If you're struggling to find food, you might try looking in a new place or perhaps setting a trap. You probably wouldn't tie your body into a knot.

But that's what one species of moray eel has been filmed doing.

Shanta Barley of the University of Western Australia in Perth and her colleagues were studying moray eels on the Scott Reefs off the north-west coast of Australia.

They lowered two video cameras on a metal frame into the water. The frame also carried a plastic mesh bag containing 1kg of pilchards, to lure meat-eating fish.

A fimbriated moray eel approached the bag and tried to eat the pilchards. After struggling with it for a little while, it grabbed the bag with its teeth and tied its "tail" region into a loose knot.

Next the eel pushed the knot along its body so that it struck the bait bag. It did this repeatedly.

Barley says it was probably trying to dislodge the pilchards with the force of the impacts, and that tying its body into a knot allowed it to concentrate all its force on one spot.

The findings have been published in the journal Marine Biodiversity.

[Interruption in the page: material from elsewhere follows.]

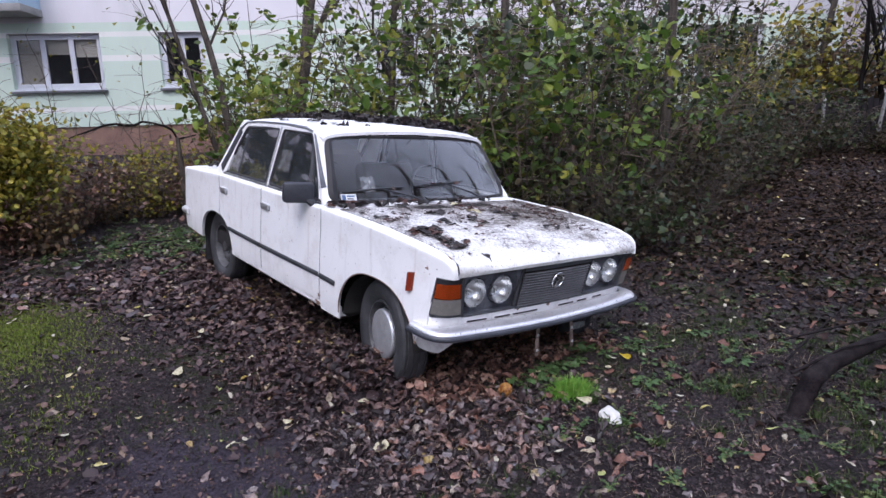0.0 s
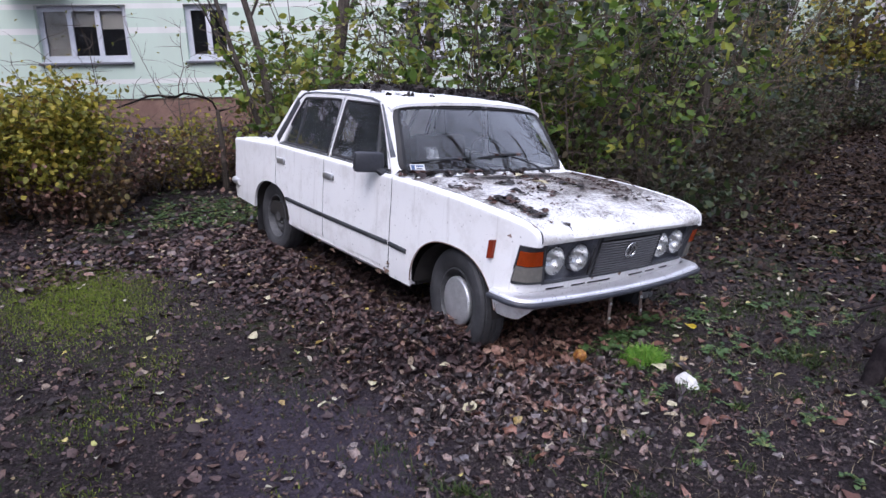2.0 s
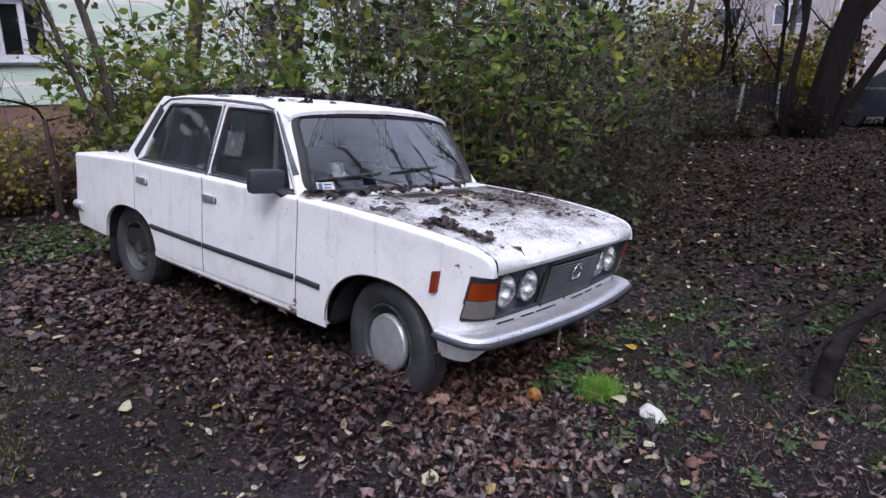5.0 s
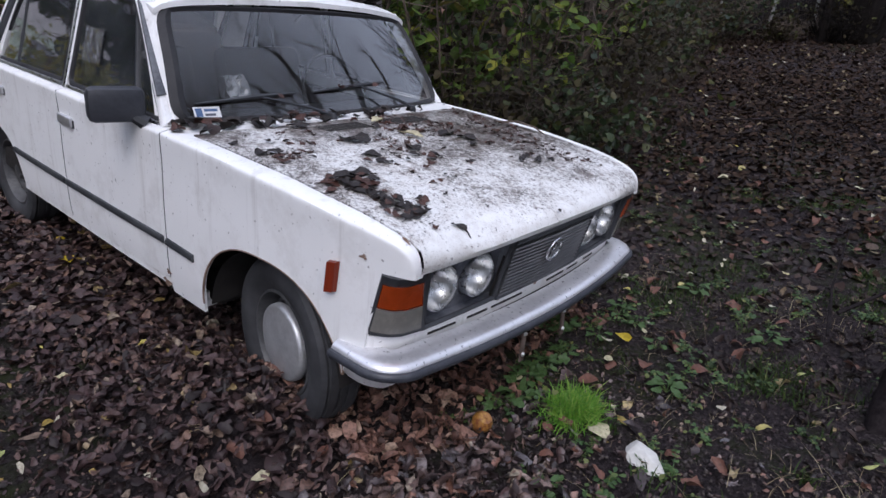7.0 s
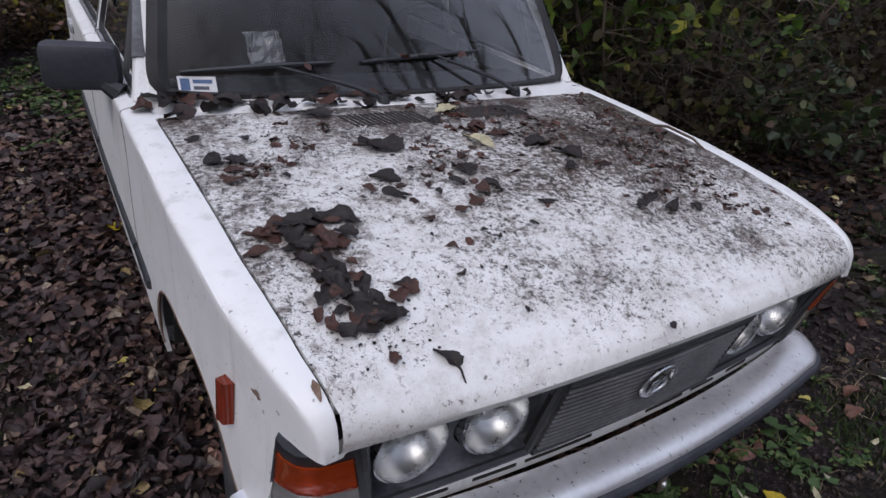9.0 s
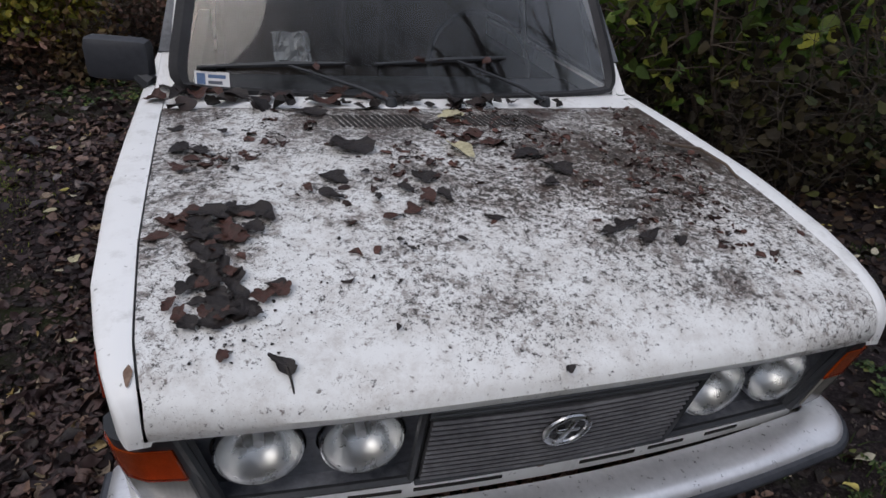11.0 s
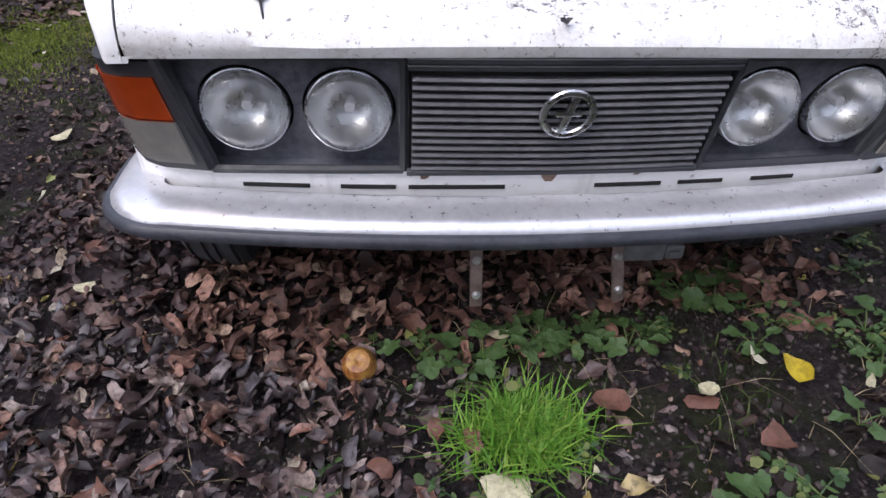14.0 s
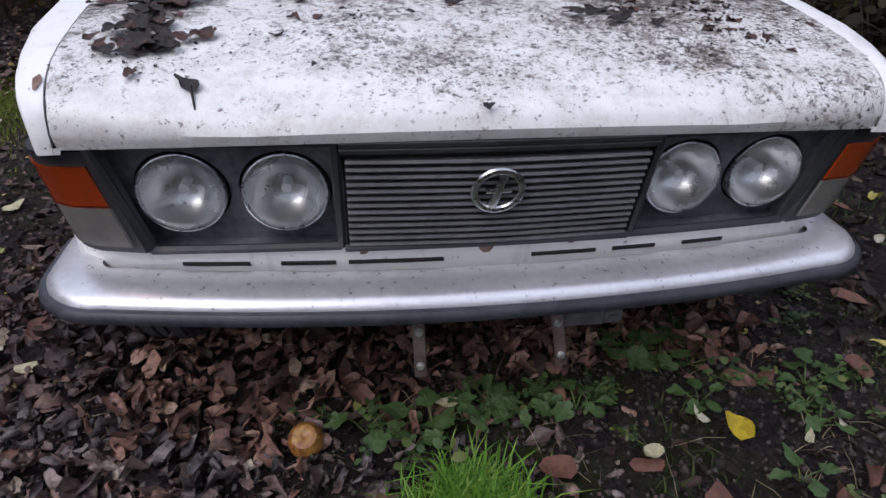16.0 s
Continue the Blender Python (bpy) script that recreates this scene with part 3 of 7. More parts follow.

Several other species of moray eel have been observed to tie themselves in knots, but for different reasons. In some cases they may be trying to squash pieces of food that would otherwise be too large to swallow.

Barley's team also saw a second species, a honeycomb moray eel, take an unusual approach to the bag of food.

The moray grabbed the bag with its mouth, then used its tail as a paddle to push water towards the bag. This seems to have provided it with extra leverage, twisting its body hard enough to rip the bag open.

Barley says behaviours like these may be common in long thin fish, such as eels and hagfish.

These fish are much more flexible than other species, which makes it easier for them to perform contortions.

"Our observations suggest that having an eel-like body shape opens the door to unusual and useful feeding techniques unavailable to conventionally-shaped fish," says Barley.

These tricks may mean the morays can have a bigger impact on their ecosystems than a predator of their size would normally manage.

That's because they can eat prey that are larger than their mouths, which most fish can't. In other species, "you can largely predict the size of the prey based on the size of the fish's mouth," says Barley. "Morays appear to have cunningly circumvented this annoying biological rule of thumb."

Top predators like sharks have a powerful effect on the ecosystems they live in. Often they allow a greater range of species to flourish, by keeping the populations of medium-sized species in check.

It could be that the morays are playing a similarly crucial role. "If morays are using all of these fancy tricks to eat lots of large prey, they could be having a really key impact on coral reef food webs, and therefore ultimately the health of the reef itself," says Barley.